### THE REQUEST:
Quote verbatim everything from the line containing "scene.collection.objects.link(ob)" down to the line containing "made[o] = o.copy()", with both of those lines included and no others.

### DATA BLOCK:

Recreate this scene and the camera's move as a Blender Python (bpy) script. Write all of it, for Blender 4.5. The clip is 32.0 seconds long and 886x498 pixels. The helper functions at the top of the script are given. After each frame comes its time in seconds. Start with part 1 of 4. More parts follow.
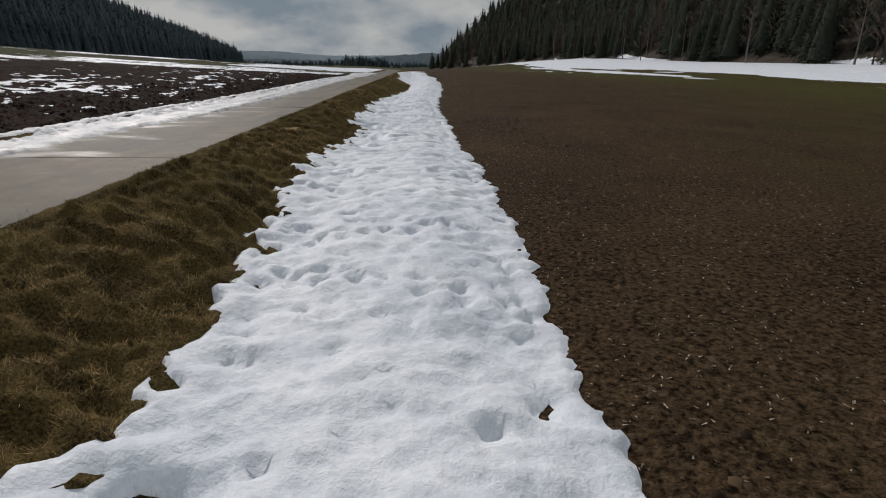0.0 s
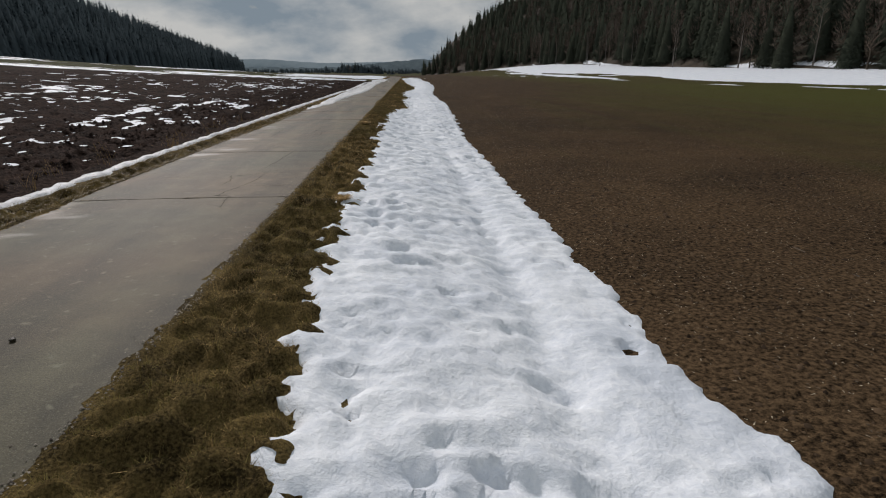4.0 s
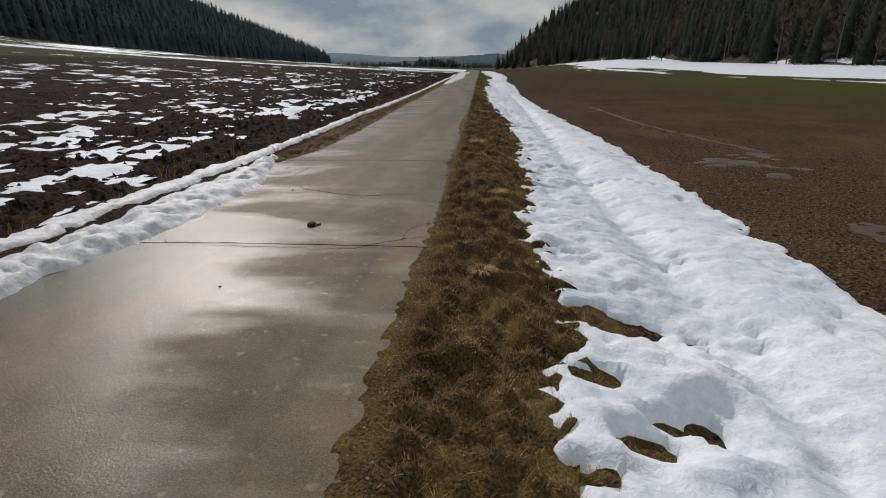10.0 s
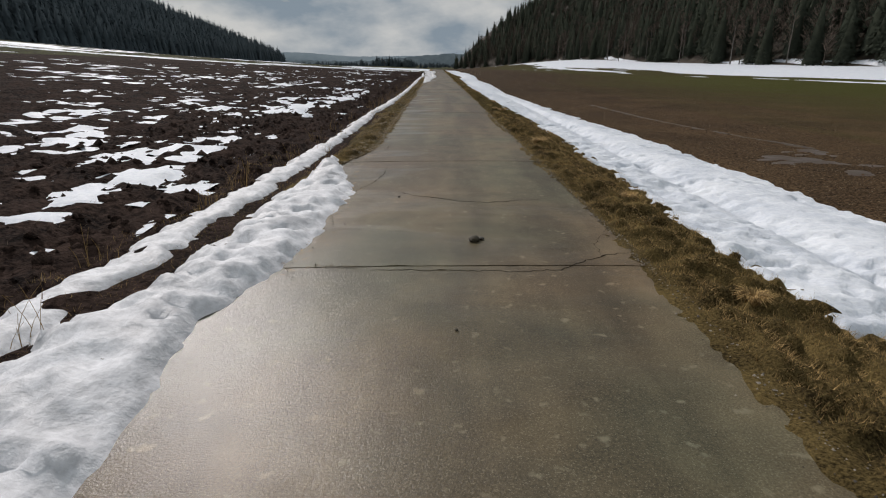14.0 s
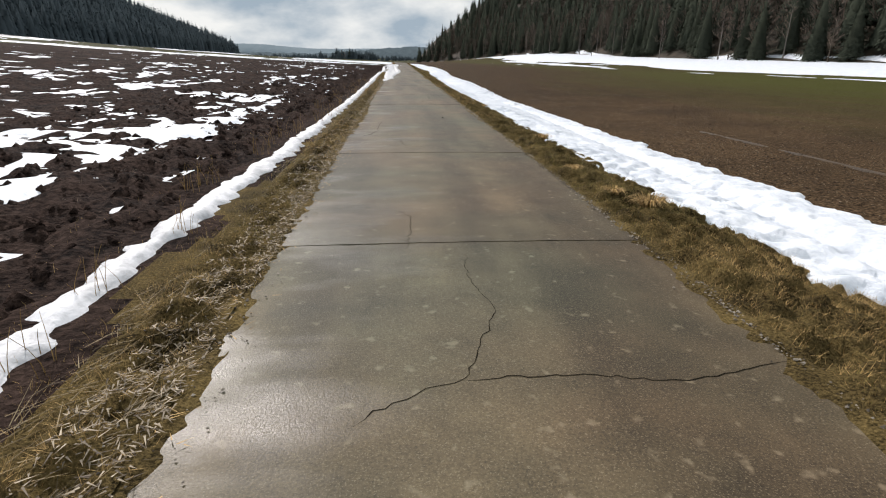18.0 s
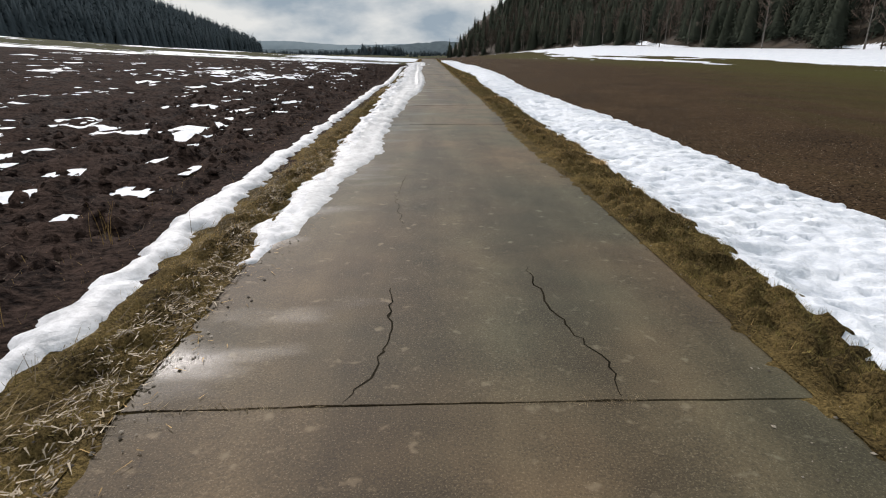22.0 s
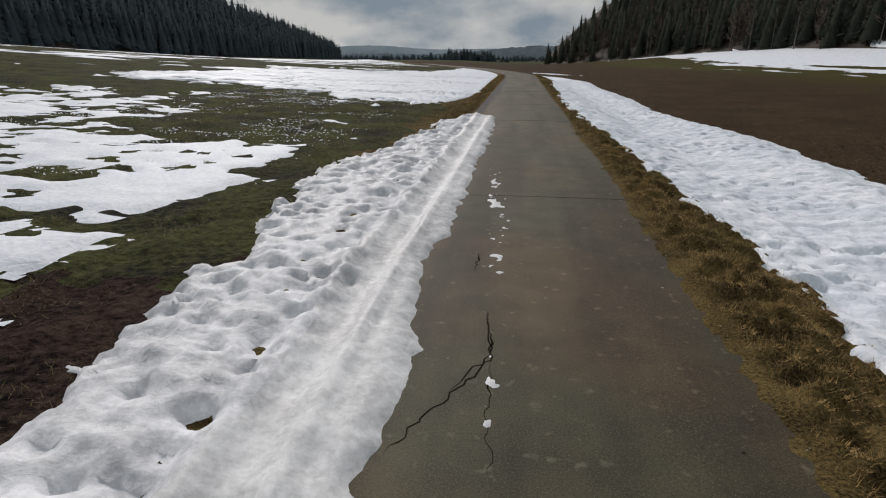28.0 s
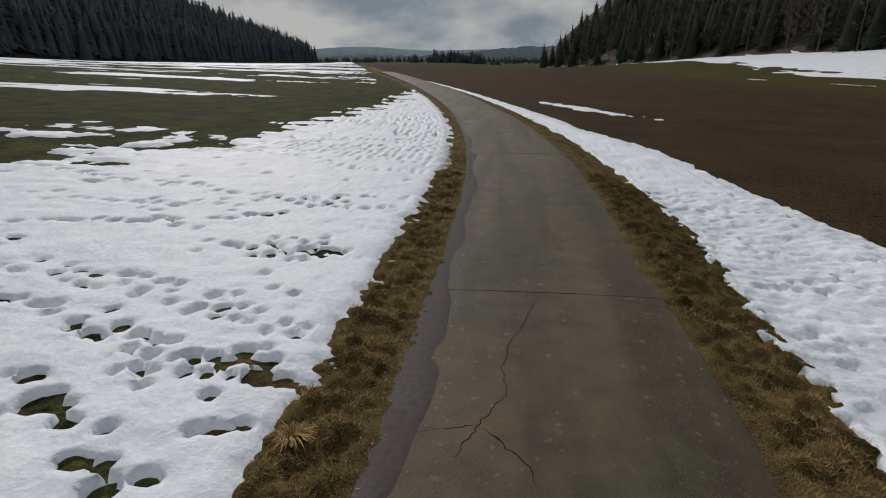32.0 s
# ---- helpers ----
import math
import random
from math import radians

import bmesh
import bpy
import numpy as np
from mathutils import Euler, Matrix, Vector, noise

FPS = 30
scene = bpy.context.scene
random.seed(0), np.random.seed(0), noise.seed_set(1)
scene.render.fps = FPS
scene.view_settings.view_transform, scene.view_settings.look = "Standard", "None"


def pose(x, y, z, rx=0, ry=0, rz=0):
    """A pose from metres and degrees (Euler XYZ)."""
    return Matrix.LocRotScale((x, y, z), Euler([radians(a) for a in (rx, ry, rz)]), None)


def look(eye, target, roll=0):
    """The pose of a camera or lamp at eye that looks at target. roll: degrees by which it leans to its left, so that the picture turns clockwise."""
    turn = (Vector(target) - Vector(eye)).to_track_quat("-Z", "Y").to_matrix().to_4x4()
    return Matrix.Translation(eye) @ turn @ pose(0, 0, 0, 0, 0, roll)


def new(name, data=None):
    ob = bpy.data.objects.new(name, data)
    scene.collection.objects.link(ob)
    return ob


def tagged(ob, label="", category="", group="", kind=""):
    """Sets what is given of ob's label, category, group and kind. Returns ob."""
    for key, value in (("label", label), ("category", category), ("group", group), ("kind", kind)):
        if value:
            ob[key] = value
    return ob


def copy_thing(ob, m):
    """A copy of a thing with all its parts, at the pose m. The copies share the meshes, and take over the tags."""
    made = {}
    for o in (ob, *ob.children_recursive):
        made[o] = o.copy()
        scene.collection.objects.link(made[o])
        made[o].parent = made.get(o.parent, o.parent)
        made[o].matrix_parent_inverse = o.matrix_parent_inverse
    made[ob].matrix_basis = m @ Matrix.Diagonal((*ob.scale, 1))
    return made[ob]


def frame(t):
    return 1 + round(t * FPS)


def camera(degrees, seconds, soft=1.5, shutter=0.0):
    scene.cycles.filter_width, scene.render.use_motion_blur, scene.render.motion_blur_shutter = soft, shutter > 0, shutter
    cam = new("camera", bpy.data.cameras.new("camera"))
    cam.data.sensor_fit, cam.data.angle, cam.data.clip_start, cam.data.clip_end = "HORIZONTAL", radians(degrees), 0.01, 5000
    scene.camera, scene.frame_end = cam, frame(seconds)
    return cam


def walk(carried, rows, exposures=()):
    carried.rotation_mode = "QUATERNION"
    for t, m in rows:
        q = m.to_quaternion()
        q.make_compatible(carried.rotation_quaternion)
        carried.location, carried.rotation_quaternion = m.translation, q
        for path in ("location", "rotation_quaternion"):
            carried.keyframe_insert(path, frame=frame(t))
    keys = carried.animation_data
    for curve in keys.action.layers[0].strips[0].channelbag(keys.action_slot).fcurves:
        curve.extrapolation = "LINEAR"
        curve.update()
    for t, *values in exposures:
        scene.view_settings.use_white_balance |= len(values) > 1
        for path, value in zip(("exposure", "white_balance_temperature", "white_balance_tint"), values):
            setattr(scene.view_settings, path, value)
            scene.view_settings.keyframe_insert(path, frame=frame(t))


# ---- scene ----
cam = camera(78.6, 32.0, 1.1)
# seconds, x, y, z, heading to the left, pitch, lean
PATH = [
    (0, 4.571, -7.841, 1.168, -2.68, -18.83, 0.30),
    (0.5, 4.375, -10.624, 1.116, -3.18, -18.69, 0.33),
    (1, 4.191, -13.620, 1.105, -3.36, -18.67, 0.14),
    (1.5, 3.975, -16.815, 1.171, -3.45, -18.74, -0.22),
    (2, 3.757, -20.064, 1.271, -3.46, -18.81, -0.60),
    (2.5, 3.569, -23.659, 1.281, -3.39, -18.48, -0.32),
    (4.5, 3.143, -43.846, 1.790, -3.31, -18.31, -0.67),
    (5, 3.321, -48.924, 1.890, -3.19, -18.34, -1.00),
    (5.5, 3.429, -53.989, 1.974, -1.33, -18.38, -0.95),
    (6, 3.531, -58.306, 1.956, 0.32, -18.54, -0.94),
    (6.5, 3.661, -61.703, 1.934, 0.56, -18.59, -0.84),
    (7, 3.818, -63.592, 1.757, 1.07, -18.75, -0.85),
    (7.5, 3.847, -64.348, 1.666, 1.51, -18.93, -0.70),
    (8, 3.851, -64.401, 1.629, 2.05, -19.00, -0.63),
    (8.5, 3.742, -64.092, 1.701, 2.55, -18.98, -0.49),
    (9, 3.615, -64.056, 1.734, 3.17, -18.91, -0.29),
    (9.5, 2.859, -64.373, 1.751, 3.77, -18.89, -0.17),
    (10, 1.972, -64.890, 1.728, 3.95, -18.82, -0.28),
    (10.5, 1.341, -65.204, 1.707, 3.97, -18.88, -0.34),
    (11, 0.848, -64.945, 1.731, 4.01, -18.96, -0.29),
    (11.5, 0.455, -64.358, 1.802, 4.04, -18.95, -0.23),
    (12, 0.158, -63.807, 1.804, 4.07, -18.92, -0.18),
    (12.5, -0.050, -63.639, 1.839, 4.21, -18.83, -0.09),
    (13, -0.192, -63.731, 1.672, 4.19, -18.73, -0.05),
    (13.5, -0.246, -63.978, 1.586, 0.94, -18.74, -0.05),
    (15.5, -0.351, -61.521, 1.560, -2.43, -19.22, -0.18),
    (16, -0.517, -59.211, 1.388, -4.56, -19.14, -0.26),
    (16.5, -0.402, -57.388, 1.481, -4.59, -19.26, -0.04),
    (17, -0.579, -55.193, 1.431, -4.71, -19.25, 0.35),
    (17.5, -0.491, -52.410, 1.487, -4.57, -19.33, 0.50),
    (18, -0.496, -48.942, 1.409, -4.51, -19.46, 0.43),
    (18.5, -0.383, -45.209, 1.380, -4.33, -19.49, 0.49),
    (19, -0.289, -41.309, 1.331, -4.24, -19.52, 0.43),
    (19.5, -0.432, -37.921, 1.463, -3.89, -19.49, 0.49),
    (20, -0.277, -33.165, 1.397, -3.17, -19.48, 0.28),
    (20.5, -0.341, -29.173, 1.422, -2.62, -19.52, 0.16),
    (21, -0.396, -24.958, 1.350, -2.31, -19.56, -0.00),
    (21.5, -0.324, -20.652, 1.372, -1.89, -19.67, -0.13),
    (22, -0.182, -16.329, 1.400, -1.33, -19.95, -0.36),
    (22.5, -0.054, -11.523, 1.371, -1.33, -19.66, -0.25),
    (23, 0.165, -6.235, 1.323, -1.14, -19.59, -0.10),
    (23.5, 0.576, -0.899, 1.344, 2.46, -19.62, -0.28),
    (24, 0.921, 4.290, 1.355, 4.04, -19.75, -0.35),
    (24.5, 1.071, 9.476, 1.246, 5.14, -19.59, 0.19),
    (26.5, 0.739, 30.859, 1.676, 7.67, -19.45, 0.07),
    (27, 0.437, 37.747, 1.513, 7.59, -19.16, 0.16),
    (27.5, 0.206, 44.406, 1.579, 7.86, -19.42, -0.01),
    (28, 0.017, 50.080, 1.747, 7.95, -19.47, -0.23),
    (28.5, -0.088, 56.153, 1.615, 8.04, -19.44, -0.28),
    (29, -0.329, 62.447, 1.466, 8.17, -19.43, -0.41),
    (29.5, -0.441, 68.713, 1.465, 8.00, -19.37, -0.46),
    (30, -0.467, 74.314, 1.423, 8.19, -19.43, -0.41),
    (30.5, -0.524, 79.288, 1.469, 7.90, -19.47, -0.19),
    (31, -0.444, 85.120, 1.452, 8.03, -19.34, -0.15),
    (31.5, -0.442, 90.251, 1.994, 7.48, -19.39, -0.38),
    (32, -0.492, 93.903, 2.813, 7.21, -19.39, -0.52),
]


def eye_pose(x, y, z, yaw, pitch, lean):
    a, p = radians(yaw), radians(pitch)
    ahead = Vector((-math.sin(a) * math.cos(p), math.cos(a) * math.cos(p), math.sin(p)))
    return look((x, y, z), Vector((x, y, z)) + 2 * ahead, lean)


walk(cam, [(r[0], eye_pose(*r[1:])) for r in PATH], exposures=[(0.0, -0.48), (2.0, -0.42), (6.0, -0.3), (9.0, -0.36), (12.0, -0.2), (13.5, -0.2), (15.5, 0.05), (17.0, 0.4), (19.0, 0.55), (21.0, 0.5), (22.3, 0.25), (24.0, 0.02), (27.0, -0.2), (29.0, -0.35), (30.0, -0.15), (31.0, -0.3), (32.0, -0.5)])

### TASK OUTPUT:
    scene.collection.objects.link(ob)
    return ob


def tagged(ob, label="", category="", group="", kind=""):
    """Sets what is given of ob's label, category, group and kind. Returns ob."""
    for key, value in (("label", label), ("category", category), ("group", group), ("kind", kind)):
        if value:
            ob[key] = value
    return ob


def copy_thing(ob, m):
    """A copy of a thing with all its parts, at the pose m. The copies share the meshes, and take over the tags."""
    made = {}
    for o in (ob, *ob.children_recursive):
        made[o] = o.copy()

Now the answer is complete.